→ **What the exercise asks**: What follows is a set of entries. Give them again exactly, without the pictures.

— START —

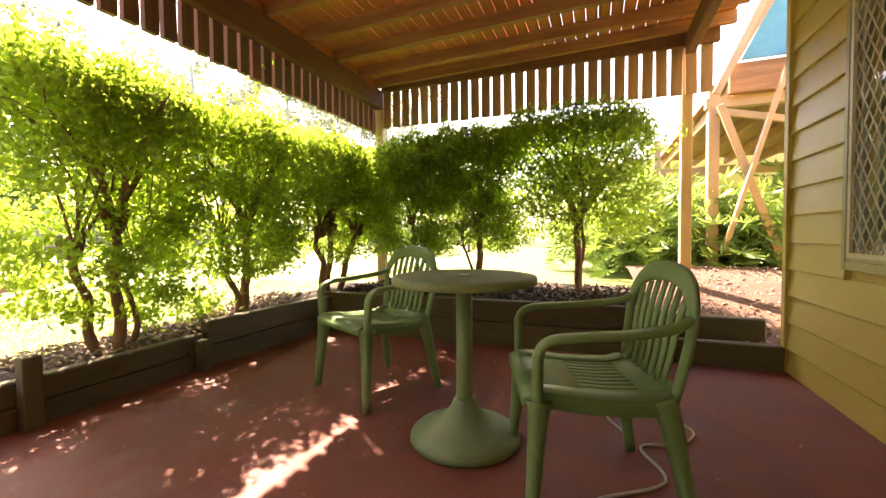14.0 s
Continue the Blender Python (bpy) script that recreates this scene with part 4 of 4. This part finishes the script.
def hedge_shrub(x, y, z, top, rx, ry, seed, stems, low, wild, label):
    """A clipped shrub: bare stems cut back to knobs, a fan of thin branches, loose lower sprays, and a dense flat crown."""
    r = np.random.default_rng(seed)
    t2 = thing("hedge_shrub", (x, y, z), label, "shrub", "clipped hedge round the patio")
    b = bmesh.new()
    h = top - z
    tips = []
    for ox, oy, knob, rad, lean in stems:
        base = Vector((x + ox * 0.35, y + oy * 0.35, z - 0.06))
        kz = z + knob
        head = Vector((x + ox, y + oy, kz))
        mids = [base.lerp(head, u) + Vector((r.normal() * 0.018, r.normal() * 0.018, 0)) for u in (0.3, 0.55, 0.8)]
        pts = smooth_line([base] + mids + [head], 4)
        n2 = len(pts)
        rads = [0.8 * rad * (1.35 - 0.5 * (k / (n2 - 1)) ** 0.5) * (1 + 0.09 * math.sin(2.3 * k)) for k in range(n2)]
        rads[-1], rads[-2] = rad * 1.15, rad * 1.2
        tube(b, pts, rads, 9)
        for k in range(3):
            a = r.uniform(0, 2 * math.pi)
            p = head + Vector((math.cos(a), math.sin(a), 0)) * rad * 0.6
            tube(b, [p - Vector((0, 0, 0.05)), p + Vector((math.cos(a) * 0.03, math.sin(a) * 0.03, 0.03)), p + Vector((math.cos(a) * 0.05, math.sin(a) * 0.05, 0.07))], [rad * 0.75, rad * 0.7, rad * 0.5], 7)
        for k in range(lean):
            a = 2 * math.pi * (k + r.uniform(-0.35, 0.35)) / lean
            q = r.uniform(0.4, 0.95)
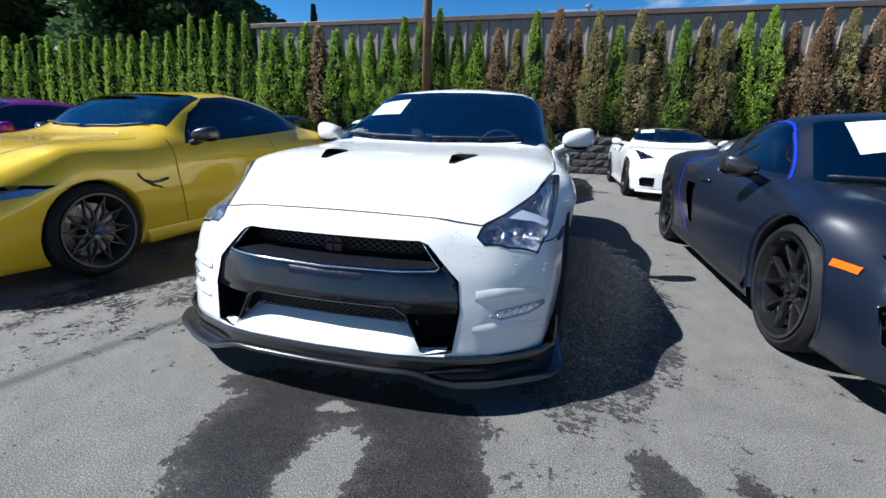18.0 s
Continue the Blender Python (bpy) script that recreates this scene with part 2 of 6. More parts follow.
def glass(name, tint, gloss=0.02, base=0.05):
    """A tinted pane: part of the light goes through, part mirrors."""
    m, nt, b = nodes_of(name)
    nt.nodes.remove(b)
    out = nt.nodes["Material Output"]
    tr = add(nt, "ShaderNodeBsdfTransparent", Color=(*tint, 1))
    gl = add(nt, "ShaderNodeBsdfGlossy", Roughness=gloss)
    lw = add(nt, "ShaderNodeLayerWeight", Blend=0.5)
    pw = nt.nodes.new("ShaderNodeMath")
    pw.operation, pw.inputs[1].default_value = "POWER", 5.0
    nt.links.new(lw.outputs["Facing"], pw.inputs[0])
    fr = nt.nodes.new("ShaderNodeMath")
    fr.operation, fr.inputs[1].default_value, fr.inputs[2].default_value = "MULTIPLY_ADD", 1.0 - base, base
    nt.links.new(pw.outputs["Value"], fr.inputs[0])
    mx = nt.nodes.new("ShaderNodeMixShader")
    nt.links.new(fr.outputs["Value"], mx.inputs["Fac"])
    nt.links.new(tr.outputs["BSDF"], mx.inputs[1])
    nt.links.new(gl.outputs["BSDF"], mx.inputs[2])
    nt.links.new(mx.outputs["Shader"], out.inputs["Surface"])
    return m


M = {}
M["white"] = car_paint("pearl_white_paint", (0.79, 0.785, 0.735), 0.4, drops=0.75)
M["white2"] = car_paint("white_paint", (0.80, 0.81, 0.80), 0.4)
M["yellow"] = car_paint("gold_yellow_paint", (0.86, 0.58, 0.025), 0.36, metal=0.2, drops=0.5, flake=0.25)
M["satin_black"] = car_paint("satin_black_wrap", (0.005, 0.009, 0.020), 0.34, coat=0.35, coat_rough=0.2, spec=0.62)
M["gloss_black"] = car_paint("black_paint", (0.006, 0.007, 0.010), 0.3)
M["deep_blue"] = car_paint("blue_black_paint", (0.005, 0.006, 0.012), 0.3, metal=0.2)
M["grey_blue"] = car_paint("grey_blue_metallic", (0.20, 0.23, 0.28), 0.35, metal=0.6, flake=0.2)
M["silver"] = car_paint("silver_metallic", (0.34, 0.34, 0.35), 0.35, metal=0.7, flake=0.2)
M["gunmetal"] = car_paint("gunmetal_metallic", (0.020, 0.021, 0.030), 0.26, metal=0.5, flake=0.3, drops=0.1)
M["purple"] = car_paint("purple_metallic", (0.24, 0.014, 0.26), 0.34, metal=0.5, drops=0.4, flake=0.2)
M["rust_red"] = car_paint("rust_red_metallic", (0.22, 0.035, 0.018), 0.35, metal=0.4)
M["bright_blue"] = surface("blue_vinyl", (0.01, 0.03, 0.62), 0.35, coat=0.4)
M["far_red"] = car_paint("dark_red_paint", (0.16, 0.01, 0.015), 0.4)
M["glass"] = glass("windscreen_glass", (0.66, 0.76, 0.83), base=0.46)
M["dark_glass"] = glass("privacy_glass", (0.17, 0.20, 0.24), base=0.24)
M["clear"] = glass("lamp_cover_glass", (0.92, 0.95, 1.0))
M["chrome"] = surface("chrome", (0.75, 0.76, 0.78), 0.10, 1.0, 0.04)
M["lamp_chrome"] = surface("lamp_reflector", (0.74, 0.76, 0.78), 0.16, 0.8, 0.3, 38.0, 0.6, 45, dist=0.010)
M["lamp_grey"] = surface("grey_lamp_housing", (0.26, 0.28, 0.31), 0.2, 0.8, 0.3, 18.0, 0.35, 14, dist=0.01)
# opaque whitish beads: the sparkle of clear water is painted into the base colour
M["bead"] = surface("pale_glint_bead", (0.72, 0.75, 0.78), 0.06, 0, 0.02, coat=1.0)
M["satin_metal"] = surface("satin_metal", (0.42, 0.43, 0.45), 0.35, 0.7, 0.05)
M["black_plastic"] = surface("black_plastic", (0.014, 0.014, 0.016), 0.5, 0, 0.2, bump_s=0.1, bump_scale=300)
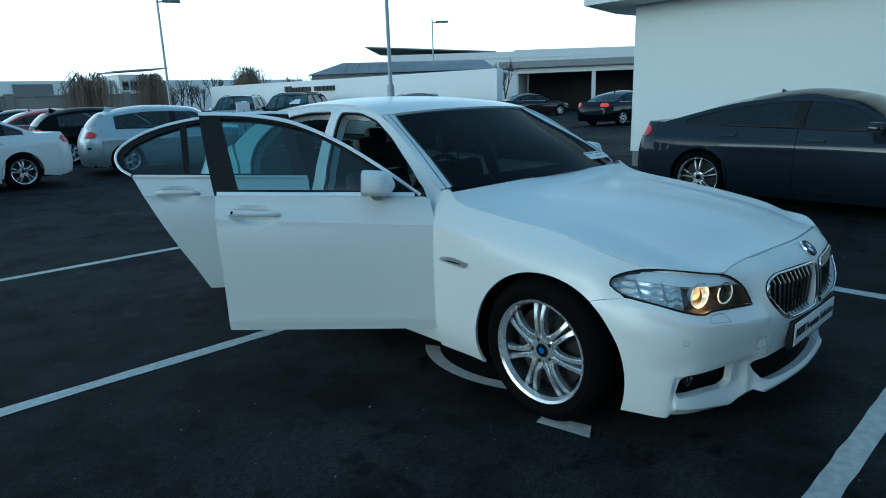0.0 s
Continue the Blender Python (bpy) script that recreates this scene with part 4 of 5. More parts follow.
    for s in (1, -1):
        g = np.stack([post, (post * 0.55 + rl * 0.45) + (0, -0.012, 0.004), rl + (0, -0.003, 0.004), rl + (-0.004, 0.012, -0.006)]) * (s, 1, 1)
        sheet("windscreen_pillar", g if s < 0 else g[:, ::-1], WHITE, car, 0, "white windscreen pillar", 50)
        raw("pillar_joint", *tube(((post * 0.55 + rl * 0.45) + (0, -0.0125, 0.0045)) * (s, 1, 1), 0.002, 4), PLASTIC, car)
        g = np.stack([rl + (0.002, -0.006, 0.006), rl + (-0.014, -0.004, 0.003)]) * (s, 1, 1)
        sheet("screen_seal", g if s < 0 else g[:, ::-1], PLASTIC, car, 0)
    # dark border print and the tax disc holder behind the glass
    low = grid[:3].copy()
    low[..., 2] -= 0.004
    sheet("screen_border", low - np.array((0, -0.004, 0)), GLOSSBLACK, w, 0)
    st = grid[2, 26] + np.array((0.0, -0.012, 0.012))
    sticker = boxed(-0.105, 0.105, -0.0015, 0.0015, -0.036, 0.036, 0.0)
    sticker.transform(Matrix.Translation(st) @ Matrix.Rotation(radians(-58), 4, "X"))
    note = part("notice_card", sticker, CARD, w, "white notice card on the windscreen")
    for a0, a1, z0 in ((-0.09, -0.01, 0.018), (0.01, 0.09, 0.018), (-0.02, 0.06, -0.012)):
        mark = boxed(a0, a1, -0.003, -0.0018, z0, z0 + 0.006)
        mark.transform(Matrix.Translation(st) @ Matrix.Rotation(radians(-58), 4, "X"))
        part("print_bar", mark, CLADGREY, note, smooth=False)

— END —

→ **Result of the task**:
14.0 s
Continue the Blender Python (bpy) script that recreates this scene with part 4 of 4. This part finishes the script.
def hedge_shrub(x, y, z, top, rx, ry, seed, stems, low, wild, label):
    """A clipped shrub: bare stems cut back to knobs, a fan of thin branches, loose lower sprays, and a dense flat crown."""
    r = np.random.default_rng(seed)
    t2 = thing("hedge_shrub", (x, y, z), label, "shrub", "clipped hedge round the patio")
    b = bmesh.new()
    h = top - z
    tips = []
    for ox, oy, knob, rad, lean in stems:
        base = Vector((x + ox * 0.35, y + oy * 0.35, z - 0.06))
        kz = z + knob
        head = Vector((x + ox, y + oy, kz))
        mids = [base.lerp(head, u) + Vector((r.normal() * 0.018, r.normal() * 0.018, 0)) for u in (0.3, 0.55, 0.8)]
        pts = smooth_line([base] + mids + [head], 4)
        n2 = len(pts)
        rads = [0.8 * rad * (1.35 - 0.5 * (k / (n2 - 1)) ** 0.5) * (1 + 0.09 * math.sin(2.3 * k)) for k in range(n2)]
        rads[-1], rads[-2] = rad * 1.15, rad * 1.2
        tube(b, pts, rads, 9)
        for k in range(3):
            a = r.uniform(0, 2 * math.pi)
            p = head + Vector((math.cos(a), math.sin(a), 0)) * rad * 0.6
            tube(b, [p - Vector((0, 0, 0.05)), p + Vector((math.cos(a) * 0.03, math.sin(a) * 0.03, 0.03)), p + Vector((math.cos(a) * 0.05, math.sin(a) * 0.05, 0.07))], [rad * 0.75, rad * 0.7, rad * 0.5], 7)
        for k in range(lean):
            a = 2 * math.pi * (k + r.uniform(-0.35, 0.35)) / lean
            q = r.uniform(0.4, 0.95)
18.0 s
Continue the Blender Python (bpy) script that recreates this scene with part 2 of 6. More parts follow.
def glass(name, tint, gloss=0.02, base=0.05):
    """A tinted pane: part of the light goes through, part mirrors."""
    m, nt, b = nodes_of(name)
    nt.nodes.remove(b)
    out = nt.nodes["Material Output"]
    tr = add(nt, "ShaderNodeBsdfTransparent", Color=(*tint, 1))
    gl = add(nt, "ShaderNodeBsdfGlossy", Roughness=gloss)
    lw = add(nt, "ShaderNodeLayerWeight", Blend=0.5)
    pw = nt.nodes.new("ShaderNodeMath")
    pw.operation, pw.inputs[1].default_value = "POWER", 5.0
    nt.links.new(lw.outputs["Facing"], pw.inputs[0])
    fr = nt.nodes.new("ShaderNodeMath")
    fr.operation, fr.inputs[1].default_value, fr.inputs[2].default_value = "MULTIPLY_ADD", 1.0 - base, base
    nt.links.new(pw.outputs["Value"], fr.inputs[0])
    mx = nt.nodes.new("ShaderNodeMixShader")
    nt.links.new(fr.outputs["Value"], mx.inputs["Fac"])
    nt.links.new(tr.outputs["BSDF"], mx.inputs[1])
    nt.links.new(gl.outputs["BSDF"], mx.inputs[2])
    nt.links.new(mx.outputs["Shader"], out.inputs["Surface"])
    return m


M = {}
M["white"] = car_paint("pearl_white_paint", (0.79, 0.785, 0.735), 0.4, drops=0.75)
M["white2"] = car_paint("white_paint", (0.80, 0.81, 0.80), 0.4)
M["yellow"] = car_paint("gold_yellow_paint", (0.86, 0.58, 0.025), 0.36, metal=0.2, drops=0.5, flake=0.25)
M["satin_black"] = car_paint("satin_black_wrap", (0.005, 0.009, 0.020), 0.34, coat=0.35, coat_rough=0.2, spec=0.62)
M["gloss_black"] = car_paint("black_paint", (0.006, 0.007, 0.010), 0.3)
M["deep_blue"] = car_paint("blue_black_paint", (0.005, 0.006, 0.012), 0.3, metal=0.2)
M["grey_blue"] = car_paint("grey_blue_metallic", (0.20, 0.23, 0.28), 0.35, metal=0.6, flake=0.2)
M["silver"] = car_paint("silver_metallic", (0.34, 0.34, 0.35), 0.35, metal=0.7, flake=0.2)
M["gunmetal"] = car_paint("gunmetal_metallic", (0.020, 0.021, 0.030), 0.26, metal=0.5, flake=0.3, drops=0.1)
M["purple"] = car_paint("purple_metallic", (0.24, 0.014, 0.26), 0.34, metal=0.5, drops=0.4, flake=0.2)
M["rust_red"] = car_paint("rust_red_metallic", (0.22, 0.035, 0.018), 0.35, metal=0.4)
M["bright_blue"] = surface("blue_vinyl", (0.01, 0.03, 0.62), 0.35, coat=0.4)
M["far_red"] = car_paint("dark_red_paint", (0.16, 0.01, 0.015), 0.4)
M["glass"] = glass("windscreen_glass", (0.66, 0.76, 0.83), base=0.46)
M["dark_glass"] = glass("privacy_glass", (0.17, 0.20, 0.24), base=0.24)
M["clear"] = glass("lamp_cover_glass", (0.92, 0.95, 1.0))
M["chrome"] = surface("chrome", (0.75, 0.76, 0.78), 0.10, 1.0, 0.04)
M["lamp_chrome"] = surface("lamp_reflector", (0.74, 0.76, 0.78), 0.16, 0.8, 0.3, 38.0, 0.6, 45, dist=0.010)
M["lamp_grey"] = surface("grey_lamp_housing", (0.26, 0.28, 0.31), 0.2, 0.8, 0.3, 18.0, 0.35, 14, dist=0.01)
# opaque whitish beads: the sparkle of clear water is painted into the base colour
M["bead"] = surface("pale_glint_bead", (0.72, 0.75, 0.78), 0.06, 0, 0.02, coat=1.0)
M["satin_metal"] = surface("satin_metal", (0.42, 0.43, 0.45), 0.35, 0.7, 0.05)
M["black_plastic"] = surface("black_plastic", (0.014, 0.014, 0.016), 0.5, 0, 0.2, bump_s=0.1, bump_scale=300)
0.0 s
Continue the Blender Python (bpy) script that recreates this scene with part 4 of 5. More parts follow.
    for s in (1, -1):
        g = np.stack([post, (post * 0.55 + rl * 0.45) + (0, -0.012, 0.004), rl + (0, -0.003, 0.004), rl + (-0.004, 0.012, -0.006)]) * (s, 1, 1)
        sheet("windscreen_pillar", g if s < 0 else g[:, ::-1], WHITE, car, 0, "white windscreen pillar", 50)
        raw("pillar_joint", *tube(((post * 0.55 + rl * 0.45) + (0, -0.0125, 0.0045)) * (s, 1, 1), 0.002, 4), PLASTIC, car)
        g = np.stack([rl + (0.002, -0.006, 0.006), rl + (-0.014, -0.004, 0.003)]) * (s, 1, 1)
        sheet("screen_seal", g if s < 0 else g[:, ::-1], PLASTIC, car, 0)
    # dark border print and the tax disc holder behind the glass
    low = grid[:3].copy()
    low[..., 2] -= 0.004
    sheet("screen_border", low - np.array((0, -0.004, 0)), GLOSSBLACK, w, 0)
    st = grid[2, 26] + np.array((0.0, -0.012, 0.012))
    sticker = boxed(-0.105, 0.105, -0.0015, 0.0015, -0.036, 0.036, 0.0)
    sticker.transform(Matrix.Translation(st) @ Matrix.Rotation(radians(-58), 4, "X"))
    note = part("notice_card", sticker, CARD, w, "white notice card on the windscreen")
    for a0, a1, z0 in ((-0.09, -0.01, 0.018), (0.01, 0.09, 0.018), (-0.02, 0.06, -0.012)):
        mark = boxed(a0, a1, -0.003, -0.0018, z0, z0 + 0.006)
        mark.transform(Matrix.Translation(st) @ Matrix.Rotation(radians(-58), 4, "X"))
        part("print_bar", mark, CLADGREY, note, smooth=False)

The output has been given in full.